Let $A={a_1,a_2...,a_{2k+1}}$ where $k\geq 1$ ,be a set of $2k+1$ positive integers. \ show:that : for :any:premutation $a_{i1},a_{i2},a_{i2k+1}$ of A, the product $\prod_{j=1}^{2k+1}(a_i-a_j)$ is allways even:
My solution: i divide the problem to 2 boxes box1 is even numbers and box2 is odd numbers second,define the pigeon to be the numbers and the holes to be the boxes third,denote that ${a_{i1},a_{i2},...a_{i2k+1}}\bigcap {a_1,a_2...a_{2k+1}}\neq\emptyset$ beacuse if it was then we had 2k numbers in 2 boxes and this is not true. so we suppose $a_t=a_{ik}$ and therfore:$a_3-a_{ik}=a_3-a_t$ ,therefore,the factor $(a_t-a{ik})$ is even , and therefore we proved the existence of product of some 2 numbers is even.
is it valid?
I would try to prove by contradiction. Assume there exists some permutation such that the product is odd. In order for the product to be odd, every term of the multiplication must be odd. Terms of the product are all differences of terms of the original sequence. So, we can look at terms of the original sequence to try to determine its parity.

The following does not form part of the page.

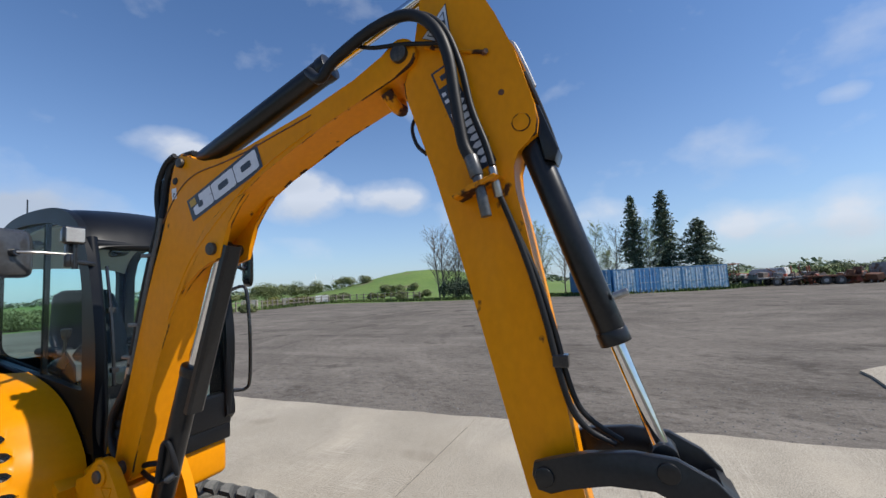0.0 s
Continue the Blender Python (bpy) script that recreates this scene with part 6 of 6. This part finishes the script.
part("board", block((-0.95, -0.03, 0.25), (0.95, 0.03, 1.25), 0.01, 1), surface("white_board", (0.72, 0.72, 0.70), (0.80, 0.80, 0.78), 0.5), sign)
for x in (-0.75, 0.75):
    part("post", block((x - 0.05, 0.03, -0.1), (x + 0.05, 0.10, 1.2), 0.01, 1), TIMBER, sign)
sign.matrix_basis = pose(-38.3, 49.4, -0.05, 0, 0, 30)
for n, (x, y, w, t) in enumerate([(-41.3, 47.6, 4.6, 28), (-46.0, 43.0, 2.2, 35), (-49.0, 40.5, 2.4, 20)]):
    o = thing("block_wall", "low pale concrete block wall", "wall", "low block walls")
    part("coping", block((-w / 2 - 0.05, -0.25, 1.0), (w / 2 + 0.05, 0.25, 1.12), 0.02, 1), PALE_STONE, o)
    part("wall_body", block((-w / 2, -0.2, -0.1), (w / 2, 0.2, 1.0), 0.02, 1), PALE_STONE, o)
    o.matrix_basis = pose(x, y, -0.05, 0, 0, t)
pole = thing("timber_pole", "leaning grey timber pole", "pole")
part("shaft", rod((0, 0, -0.2), (-0.16, 0, 4.3), 0.075, 0.06, 10), TIMBER, pole, "", True)
part("stay", rod((0.35, 0, -0.1), (0.0, 0, 1.4), 0.045, 0.045, 8), TIMBER, pole, "", True)
pole.matrix_basis = pose(-42.6, 34.6, -0.05)
WHITE = surface("turbine_white", (0.70, 0.72, 0.74), (0.78, 0.80, 0.82), 0.5)
turb = None
for deg, dist, turn in ((127.9, 900, 20), (130.2, 820, 75), (125.0, 1000, 40), (121.2, 950, 10)):
    if turb is None:
        turb = thing("wind_turbine", "far white wind turbine", "wind turbine", "far wind turbines")
        part("tower", rod((0, 0, -5), (0, 0, 50), 1.3, 0.8, 12), WHITE, turb, "", True)
        part("nacelle", block((-1.2, -3, 49), (1.2, 3, 51.5), 0.3, 1), WHITE, turb)
        for k in range(3):
            a = radians(120 * k + 25)
            part("blade", slab([(0, -0.8), (6, -1.2), (21, -0.2), (21, 0.2), (6, 0.6), (0, 0.8)], -0.25, 0.25, 0.05), WHITE, turb).matrix_basis = Matrix.Translation((0, -3.2, 50.2)) @ Matrix.Rotation(a, 4, "Y")
        o = turb
    else:
        o = copy_thing(turb, Matrix())
    x, y = at_bearing(deg, dist)
    o.matrix_basis = pose(x, y, 6.0, 0, 0, turn) @ Matrix.Diagonal((0.42, 0.42, 0.42, 1))

# ---- other machines and scrap across the yard ----
TEAL = surface("teal_paint", (0.02, 0.30, 0.28), (0.04, 0.38, 0.35), 0.5, 0, 8, 1.0, 0.05, ((0.20, 0.28, 0.26), 0.66, 1.6, 0.8))
MACHINE_GLASS = surface("dark_cab_glass", (0.02, 0.03, 0.035), (0.04, 0.05, 0.055), 0.1, 0, 5, 1, 0.0, None, 0.5)


def teal_digger(label, boom, dip, tip):
    """A tracked machine about 2.6 m tall, its boom along x."""
    m = thing("teal_excavator", label, "excavator", "teal excavators")
    for y in (-0.85, 0.85):
        tr = part("track", slab(arc(1.1, 0.36, 0.36, 90, -90, 8) + arc(-1.1, 0.36, 0.36, -90, -270, 8), y - 0.22, y + 0.22, 0.04, 2), RUBBER_DARK, m, "", True)
        for x in (-0.9, 0.0, 0.9):
            part("roller", rod((x, y - 0.24, 0.3), (x, y + 0.24, 0.3), 0.16, None, 12), DARK, tr)
    part("undercarriage", block((-0.8, -0.65, 0.30), (0.8, 0.65, 0.72), 0.05, 1), DARK, m)
    part("house", slab([(-1.35, 0.80), (0.85, 0.76), (0.90, 1.20), (0.2, 1.55), (-1.1, 1.60), (-1.40, 1.35)], -0.95, 0.95, 0.12, 3), TEAL, m, "", True)
    cab = part("cab", slab([(-0.45, 1.35), (0.85, 1.20), (0.92, 1.75), (0.65, 2.55), (-0.40, 2.60), (-0.50, 2.2)], 0.0, 0.92, 0.08, 3), TEAL, m, "", True)
    part("side_window", slab([(-0.30, 1.65), (0.72, 1.60), (0.52, 2.40), (-0.30, 2.42)], -0.03, 0.02, 0.01), MACHINE_GLASS, cab)
    part("windscreen", block((0.80, 0.12, 1.5), (0.86, 0.80, 2.2), 0.01), MACHINE_GLASS, cab)
    b = part("boom", tube([(p[0], -0.25, p[1]) for p in boom], lambda u: 0.13 + 0.06 * math.sin(u * 3.1), 8, 5), TEAL, m, "", True)
    part("boom_ram", rod((boom[0][0] + 0.2, -0.25, boom[0][1] - 0.2), (boom[2][0] - 0.15, -0.25, boom[2][1] - 0.25), 0.06), BLACK, b)
    d = part("dipper", tube([(p[0], -0.25, p[1]) for p in dip], lambda u: 0.14 - 0.05 * u, 8, 4), TEAL, m, "", True)
    part("dipper_ram", rod((boom[2][0], -0.25, boom[2][1] + 0.2), (dip[0][0], -0.25, dip[0][1] + 0.1), 0.05), BLACK, d)
    x, z = tip
    part("bucket", slab([(x + 0.1, z + 0.5), (x + 0.35, z + 0.25), (x + 0.2, z), (x - 0.25, z), (x - 0.40, z + 0.15), (x - 0.1, z + 0.42)], -0.55, 0.05, 0.03, 2), BLACK, m, "", True)
    return m


FAR_TEAL = teal_digger("teal tracked excavator with its boom lowered, across the yard", [(0.7, 1.2), (1.3, 2.2), (1.9, 2.55), (2.6, 2.2)], [(2.55, 2.3), (2.95, 1.4), (3.2, 0.6)], (3.2, 0.0))
x, y = at_bearing(62.2, 68)
FAR_TEAL.matrix_basis = pose(x, y, -0.03, 0, 0, -26)
x, y = at_bearing(59.4, 68)
copy_thing(FAR_TEAL, pose(x, y, -0.03, 0, 0, -22))
LEFT_TEAL = teal_digger("teal excavator with its boom lowered, west of the yellow machine", [(0.7, 1.2), (1.4, 1.95), (2.2, 2.12), (3.0, 2.02)], [(2.95, 2.1), (2.85, 1.35), (2.6, 0.6)], (2.45, 0.03))
LEFT_TEAL.matrix_basis = pose(-18.8, 4.0, -0.03, 0, 0, 37)

SCRAP_RED = surface("faded_red_paint", (0.30, 0.075, 0.05), (0.44, 0.15, 0.10), 0.7, 0, 6, 0.8, 0.1, ((0.16, 0.10, 0.07), 0.55, 2.0, 0.9))
SCRAP_GREY = surface("weathered_metal", (0.16, 0.155, 0.15), (0.34, 0.33, 0.32), 0.6, 0.2, 6, 0.8, 0.1, ((0.14, 0.08, 0.05), 0.58, 1.8, 0.9))
SCRAP_DARK = surface("dark_scrap", (0.085, 0.070, 0.060), (0.19, 0.155, 0.13), 0.8, 0.1, 6, 0.8, 0.1, ((0.22, 0.13, 0.09), 0.58, 1.8, 0.9))
SCRAP_WHITE = surface("dull_white_paint", (0.45, 0.45, 0.44), (0.60, 0.60, 0.58), 0.6, 0, 6, 0.8, 0.05, ((0.20, 0.14, 0.10), 0.62, 1.8, 0.9))


def old_tractor():
    t = thing("old_tractor", "faded red old tractor with a roll frame", "tractor")
    part("bonnet", slab([(0.2, 0.7), (2.0, 0.7), (2.05, 1.25), (1.8, 1.4), (0.2, 1.5)], -0.35, 0.35, 0.08, 2), SCRAP_RED, t, "", True)
    part("chassis", block((-0.9, -0.4, 0.5), (1.9, 0.4, 0.95), 0.05, 1), SCRAP_DARK, t)
    for y in (-0.6, 0.6):
        for x, r, w in ((-0.5, 0.72, 0.20), (1.55, 0.42, 0.14)):
            wh = part("wheel", rod((x, y - w, r), (x, y + w, r), r, None, 24, 0.06), RUBBER_DARK, t, "", True)
            part("rim", rod((x, y - w - 0.01, r), (x, y + w + 0.01, r), r * 0.5, None, 16), SCRAP_GREY, wh)
        part("fender", slab([(-1.1, 1.2), (-0.9, 1.55), (-0.2, 1.55), (0.0, 1.2), (-0.15, 1.2), (-0.3, 1.45), (-0.8, 1.45), (-0.98, 1.2)], y - 0.22, y + 0.22, 0.01), SCRAP_RED, t)
        part("roll_post", rod((-0.7, y * 0.8, 1.4), (-0.7, y * 0.8, 2.6), 0.05), SCRAP_DARK, t)
        part("roll_post", rod((0.3, y * 0.8, 1.4), (0.3, y * 0.8, 2.6), 0.05), SCRAP_DARK, t)
    part("canopy", block((-0.85, -0.6, 2.58), (0.5, 0.6, 2.68), 0.02, 1), SCRAP_RED, t)
    return t


def trailer(mat, label, L, h, seed):
    """A farm trailer with a load of odd pieces."""
    rnd = random.Random(seed)
    t = thing("farm_trailer", label, "trailer", "row of scrap machinery")
    part("bed", block((-L / 2, -1.0, 0.75), (L / 2, 1.0, 0.92), 0.02, 1), mat, t)
    part("headboard", block((-L / 2, -1.0, 0.92), (-L / 2 + 0.1, 1.0, 0.92 + h), 0.02, 1), mat, t)
    part("drawbar", rod((L / 2, 0, 0.7), (L / 2 + 1.4, 0, 0.4), 0.07), SCRAP_DARK, t)
    for x in (-0.5, 0.6):
        for y in (-0.9, 0.9):
            wh = part("wheel", rod((x, y - 0.13, 0.42), (x, y + 0.13, 0.42), 0.42, None, 20, 0.04), RUBBER_DARK, t, "", True)
            part("rim", rod((x, y - 0.14, 0.42), (x, y + 0.14, 0.42), 0.2, None, 14), SCRAP_GREY, wh)
    for _ in range(7):
        x, y, s = rnd.uniform(-L * 0.4, L * 0.4), rnd.uniform(-0.7, 0.7), rnd.uniform(0.15, 0.5)
        o = part("load_piece", block((-s, -s * 0.6, 0), (s, s * 0.6, s * rnd.uniform(0.5, 1.4)), 0.03, 1), rnd.choice((SCRAP_GREY, SCRAP_DARK, RUST, SCRAP_RED)), t)
        o.matrix_basis = pose(x, y, 0.92, rnd.uniform(-8, 8), rnd.uniform(-8, 8), rnd.uniform(0, 90))
    return t


def van(mat, label):
    t = thing("parked_van", label, "van", "row of scrap machinery")
    b = part("body", slab([(-2.1, 0.45), (2.1, 0.45), (2.2, 0.95), (1.6, 1.15), (1.1, 1.85), (-2.0, 1.95), (-2.15, 1.5)], -0.85, 0.85, 0.10, 3), mat, t, "", True)
    part("windscreen", block((1.30, -0.7, 1.2), (1.42, 0.7, 1.7), 0.02), MACHINE_GLASS, b).matrix_basis = Matrix()
    for x0, x1 in ((0.3, 1.15), (-0.9, 0.15), (-1.9, -1.05)):
        part("window", block((x0, -0.865, 1.22), (x1, -0.83, 1.68), 0.02), MACHINE_GLASS, b)
    for x in (-1.35, 1.35):
        for y in (-0.78, 0.78):
            wh = part("wheel", rod((x, y - 0.11, 0.34), (x, y + 0.11, 0.34), 0.34, None, 20, 0.03), RUBBER_DARK, t, "", True)
            part("rim", rod((x, y - 0.12, 0.34), (x, y + 0.12, 0.34), 0.18, None, 14), SCRAP_GREY, wh)
    return t


def scrap_heap(w, h, seed, label):
    rnd = random.Random(seed)
    t = thing("scrap_heap", label, "scrap", "row of scrap machinery")
    for n in range(26):
        x, y = rnd.gauss(0, w * 0.36), rnd.gauss(0, 0.9)
        top = h * math.exp(-(x / (w * 0.55)) ** 2)
        s = rnd.uniform(0.2, 0.7)
        z = rnd.uniform(0, max(0.05, top - s * 0.6))
        mat = rnd.choice((SCRAP_GREY, SCRAP_DARK, RUST, SCRAP_RED, SCRAP_DARK))
        if n % 3:
            o = part("scrap_piece", block((-s, -s * 0.5, 0), (s, s * 0.5, s * rnd.uniform(0.3, 0.9)), 0.03, 1), mat, t)
            o.matrix_basis = pose(x, y, z, rnd.uniform(-25, 25), rnd.uniform(-25, 25), rnd.uniform(0, 180))
        else:
            part("scrap_bar", rod((x, y, 0), (x + rnd.gauss(0, 0.8), y + rnd.gauss(0, 0.4), top + rnd.uniform(0.1, 0.6)), 0.06, None, 8), mat, t)
    return t


for ob, deg, dist, turn in ((old_tractor(), 77.4, 62, 20), (trailer(SCRAP_DARK, "dark farm trailer loaded with scrap", 4.0, 0.5, 1), 75.8, 61, 165), (trailer(SCRAP_GREY, "grey flat trailer with odd scrap on it", 4.6, 0.4, 2), 73.6, 58, 10), (scrap_heap(3.2, 1.7, 3, "heap of rusty scrap and beams"), 71.6, 60, 0), (van(SCRAP_WHITE, "dull white van parked among scrap"), 74.6, 63, 150), (trailer(RUST, "rusty farm trailer with scrap load", 4.2, 0.7, 4), 69.4, 58, 175), (scrap_heap(4.0, 1.5, 5, "heap of rusty beams and plates"), 67.2, 60, 0), (van(SCRAP_GREY, "grey van parked among scrap"), 64.6, 61, 20), (trailer(SCRAP_DARK, "long dark trailer with scrap", 5.0, 0.6, 6), 62.2, 62, 170), (scrap_heap(5.0, 1.2, 7, "long low heap of rusty scrap"), 52.0, 70, 0), (scrap_heap(5.0, 1.1, 8, "long low heap of rusty scrap"), 48.5, 70, 0), (scrap_heap(5.0, 1.2, 9, "long low heap of rusty scrap"), 45.0, 70, 0)):
    x, y = at_bearing(deg, dist)
    ob.matrix_basis = pose(x, y, -0.03, 0, 0, turn)
for n, (deg, dist, w, h) in enumerate(((69.8, 64, 5, 2.2), (67.9, 66, 3, 2.4), (78.8, 63, 4, 2.8), (72.0, 70, 4, 2.0))):
    put(bush(w, w * 0.6, h, 80 + n, BUSH, "green bush growing among scrap", "shrub"), deg, dist, 0)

$a_i-a_j$ is even if $a_i$ and $a_j$ are either both odd or both even. The difference is odd if and only if the two have different parity. In order to construct a product that is odd, you must permute the numbers so that every even number is permuted to the position of an odd number in the original sequence and every odd number is permuted to the position of an even number in the original sequence.
Suppose you have $m$ even numbers and $n$ odd numbers such that $m+n=2k+1$. Then, the permutation yielding an odd product requires the $m$ even numbers to be permuted to the positions of the $n$ odd numbers and vise versa. This is only possible if $m=n$, which contradicts the fact that $m+n$ is odd.